YOUR INSTRUCTIONS: Go through the material and tally the lines containing the string "part". Give the total alone.

***** RECORDS TO PROCESS

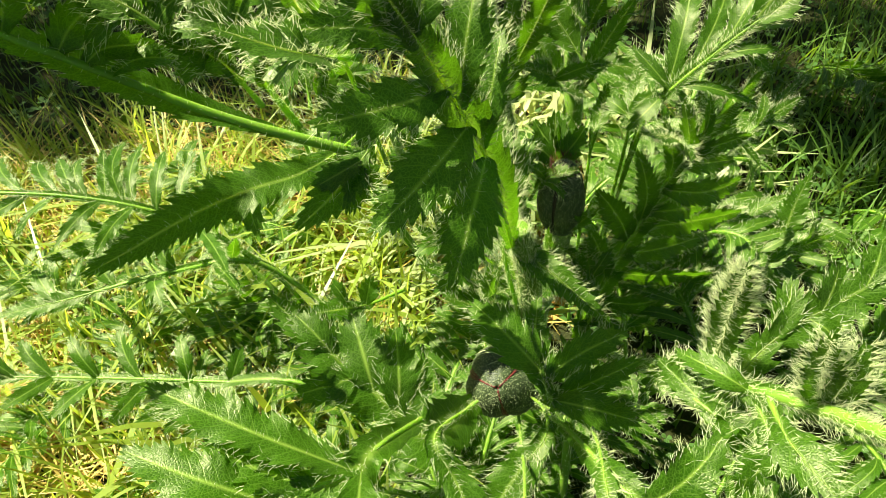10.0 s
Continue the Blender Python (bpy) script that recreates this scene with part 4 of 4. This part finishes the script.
GREEN_BUD = bud_material("green_bud", (0.024, 0.080, 0.018), (0.052, 0.14, 0.032), (0.12, 0.24, 0.07))
PALE_BUD = bud_material("pale_bud", (0.075, 0.18, 0.045), (0.12, 0.25, 0.07), (0.22, 0.37, 0.14))
DARK_BUD = bud_material("dark_bud", (0.026, 0.046, 0.014), (0.050, 0.078, 0.026), (0.34, 0.40, 0.20))
RED_SEAM = soft_material("red_petal", (0.08, 0.012, 0.009), (0.13, 0.022, 0.015), 400.0, 0.5)
DARK_SEAM = soft_material("dark_seam", (0.018, 0.016, 0.008), (0.035, 0.022, 0.012), 400.0, 0.6)
RUST_HAIR = soft_material("rust_hair", (0.10, 0.02, 0.012), (0.20, 0.06, 0.03), 600.0, 0.5)
GREY_HAIR = soft_material("grey_hair", (0.34, 0.44, 0.20), (0.58, 0.68, 0.36), 600.0, 0.45, 0.2, (0.4, 0.42, 0.3))
BUD_RNG = np.random.default_rng(77)
stem("tall", [(0.014, 0.2, 0.17), (0.0125, 0.225, 0.24), (0.0105, 0.238, 0.275), (0.0092, 0.246, 0.32)], 0.0036, 0.0036)
bud(plant("tall"), (0.0041, 0.2084, 0.3481), (0.05, 0.22, 0.97), 0.0098, 0.0285, 2, PALE_BUD, 0.4, 0.0030, 1500, BUD_RNG, "small pale green bud edged with white bristles", lay=0.35)
bud(plant("tall"), (0.0091, 0.2486, 0.350), (0.02, 0.10, 1.0), 0.0195, 0.066, 3, GREEN_BUD, 1.2, 0.0066, 5200, BUD_RNG, "plump green bud with dense silvery bristles", GREY_HAIR, lay=0.5)
bud(plant("budded"), (0.0548, 0.193, 0.1850), (-0.03, 0.06, 1.0), 0.0154, 0.055, 3, DARK_BUD, 0.35, 0.0016, 1500, BUD_RNG, "dark blackish-green bud with a rust-red tip", GREY_HAIR, DARK_SEAM, lay=0.75)
bud(plant("front"), (-0.0097, 0.0792, 0.1781), (-0.24, -0.55, 0.8), 0.0192, 0.044, 3, DARK_BUD, 0.9, 0.0013, 3000, BUD_RNG, "dark bud seen with three seams meeting", GREY_HAIR, RED_SEAM, lay=0.75)
pod(plant("tall"), [(0.0042, 0.2132, 0.2811), (-0.0031, 0.208, 0.3051), (-0.0099, 0.2056, 0.3233), (-0.0127, 0.2078, 0.3392), (-0.0137, 0.212, 0.35), (-0.0139, 0.2158, 0.3558)], 0.0047, PALE_BUD, 1100, BUD_RNG, "narrow rolled leaf with a fringe of white bristles")
FRINGE = np.random.default_rng(5)
turn = FRINGE.random(420) * 6.283
ring = np.stack([np.cos(turn), np.sin(turn), np.full(420, 2.1) + FRINGE.random(420) * 0.5], 1)
hairs("fringe", np.array([0.0543, 0.1938, 0.1852]) + ring * np.array([0.0084, 0.0084, 0.0105]) * FRINGE.uniform(0.9, 1.05, (420, 1)), ring * np.array([0.7, 0.7, 0.5]), FRINGE.uniform(0.002, 0.004, 420), 0.0001, FRINGE.normal(0, 0.2, (420, 3)), FRINGE, plant("budded"), "rust-red bristles at the bud tip", RUST_HAIR)


# ---- ground and grass ----
def ground_height(x, y):
    return 0.085 * x - 0.012 + 0.012 * math.sin(3.1 * x + 1.0) * math.cos(2.7 * y) + 0.006 * noise.noise((x * 9, y * 9, 0.3))


def ground():
    n = Nodes("soil")
    fine, big = n.noise(90.0, 6.0, rough=0.65), n.noise(7.0, 3.0)
    col = n.ramp(fine, (0.25, (0.012, 0.008, 0.004)), (0.5, (0.028, 0.021, 0.010)), (0.62, (0.050, 0.036, 0.013)), (0.8, (0.08, 0.055, 0.02)))
    col = n.mix(n.math("MULTIPLY", big, 0.9), col, (0.03, 0.055, 0.010))
    p = n.add("BsdfPrincipled", Roughness=0.95, Specular_IOR_Level=0.1)
    n.link(col, p.inputs["Base Color"])
    n.link(n.bump(fine, 1.0, 0.006), p.inputs["Normal"])
    n.link(p.outputs[0], n.out.inputs[0])
    near = np.linspace(-1.5, 1.5, 91)
    axis = np.concatenate([[-60, -25, -10, -4, -2.2], near, [2.2, 4, 10, 25, 60]])
    k = len(axis)
    v = [(x, y + 0.4, ground_height(x, y + 0.4) if abs(x) < 2 and abs(y) < 2 else 0.085 * max(-2, min(2, x)) - 0.012) for y in axis for x in axis]
    f = [(j * k + i, j * k + i + 1, j * k + k + i + 1, j * k + k + i) for j in range(k - 1) for i in range(k - 1)]
    ob = new("ground", mesh("ground", v, f, n.mat))
    return tagged(ob, "dark garden soil with moss, litter and thin grass", "ground", kind="structure")


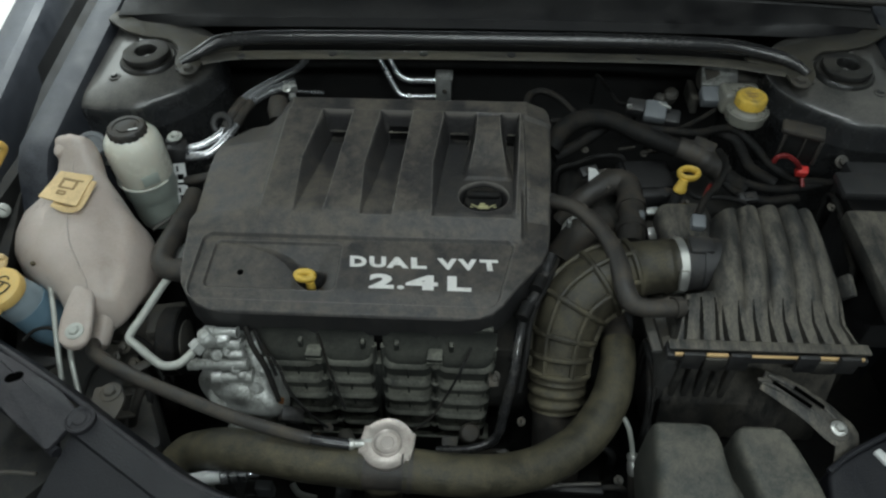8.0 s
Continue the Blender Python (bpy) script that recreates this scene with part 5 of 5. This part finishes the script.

**********

ANSWER FOR THIS EXERCISE: 2